→ Source data:
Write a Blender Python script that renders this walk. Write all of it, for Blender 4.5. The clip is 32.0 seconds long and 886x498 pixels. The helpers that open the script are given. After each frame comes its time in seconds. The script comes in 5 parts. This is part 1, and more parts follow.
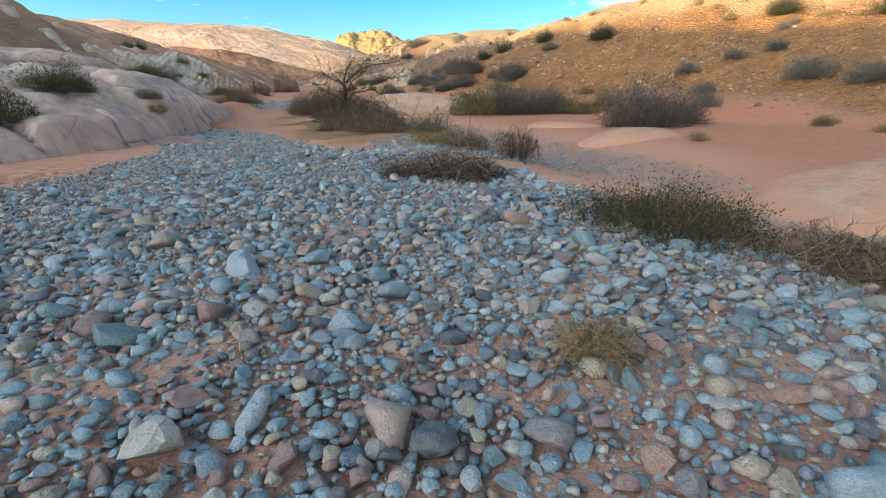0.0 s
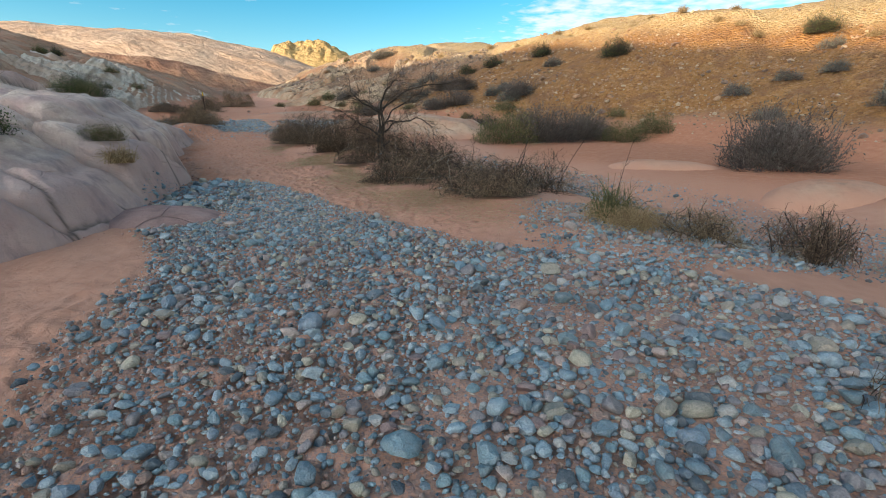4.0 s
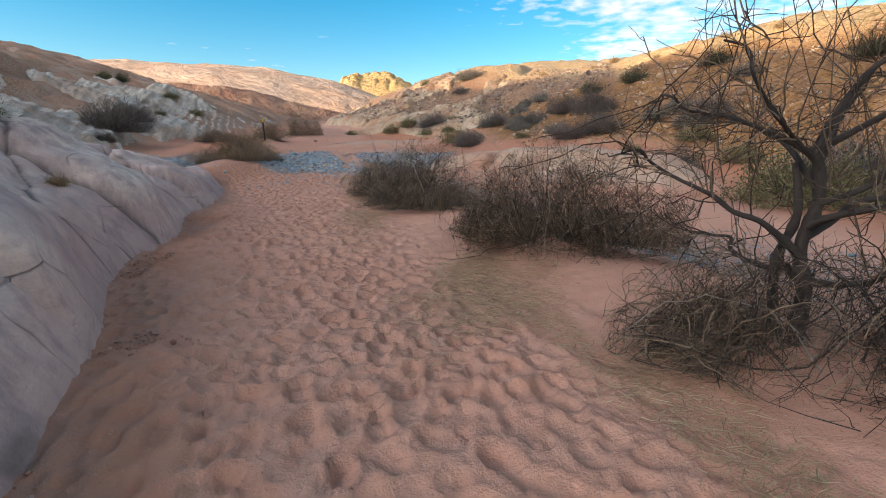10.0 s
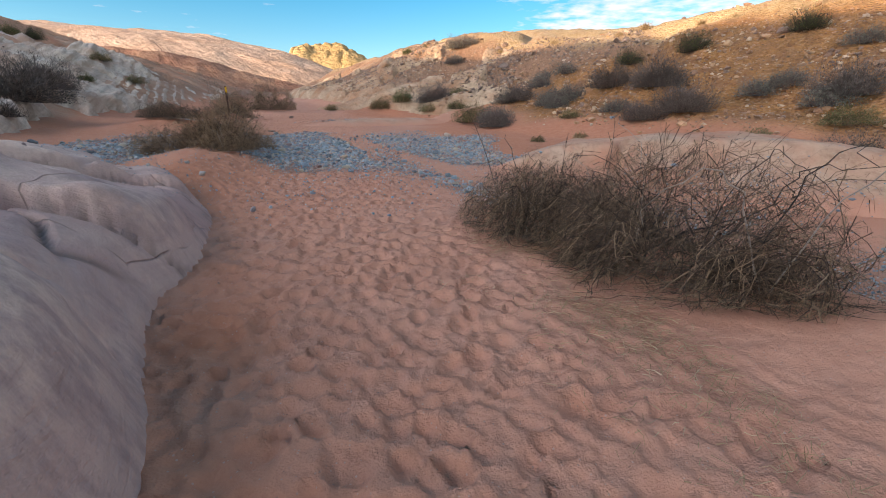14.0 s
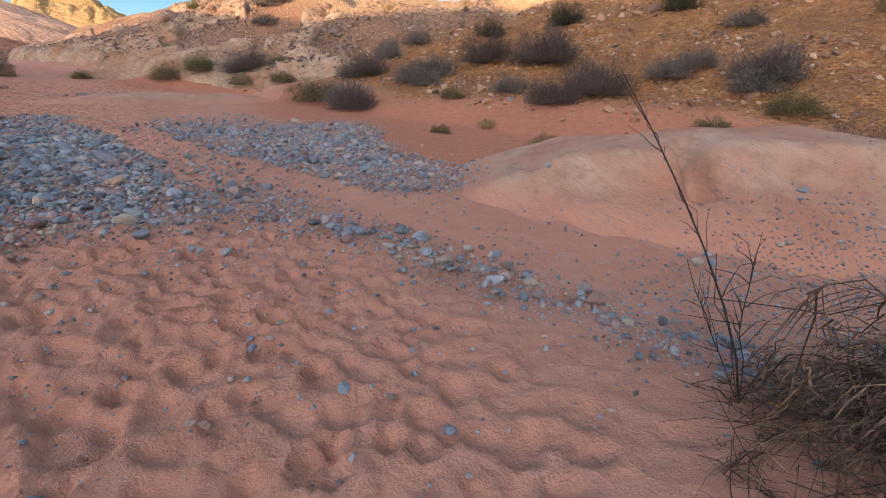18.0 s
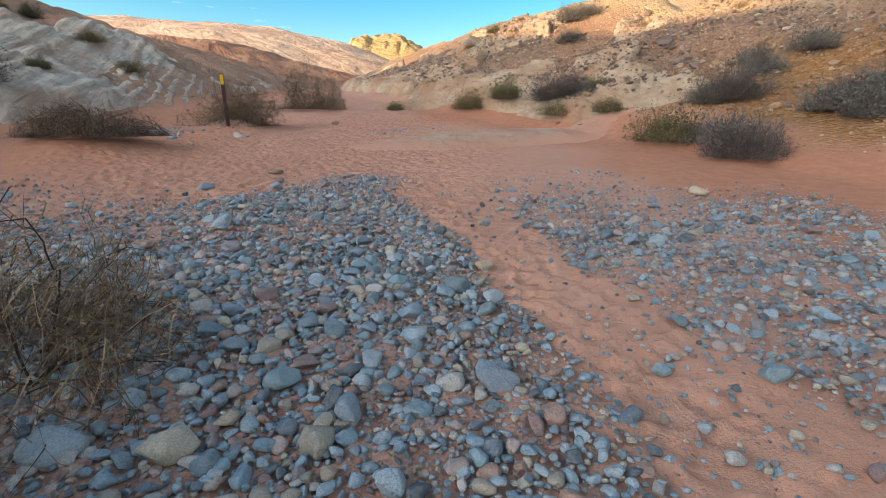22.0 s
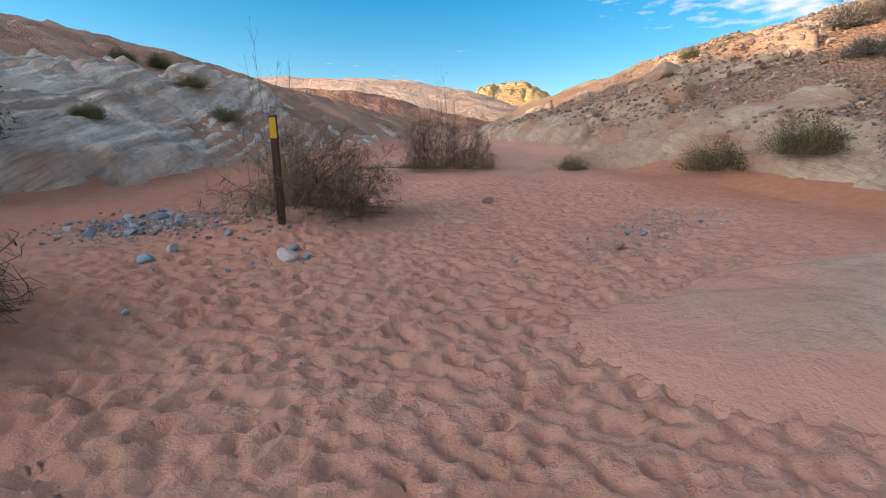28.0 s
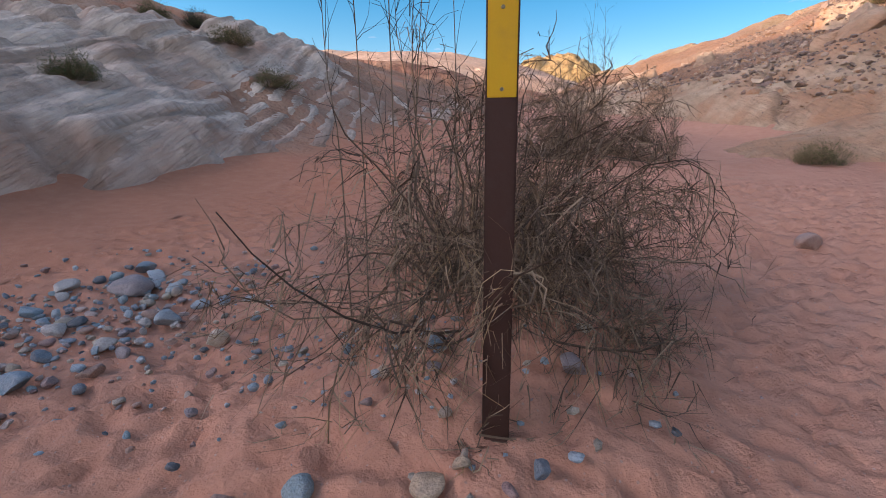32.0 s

→ Task description:
Repeat all the data as it stands, dropping any images it holds.

→ Answer to the exercise:
Write a Blender Python script that renders this walk. Write all of it, for Blender 4.5. The clip is 32.0 seconds long and 886x498 pixels. The helpers that open the script are given. After each frame comes its time in seconds. The script comes in 5 parts. This is part 1, and more parts follow.
0.0 s
4.0 s
10.0 s
14.0 s
18.0 s
22.0 s
28.0 s
32.0 s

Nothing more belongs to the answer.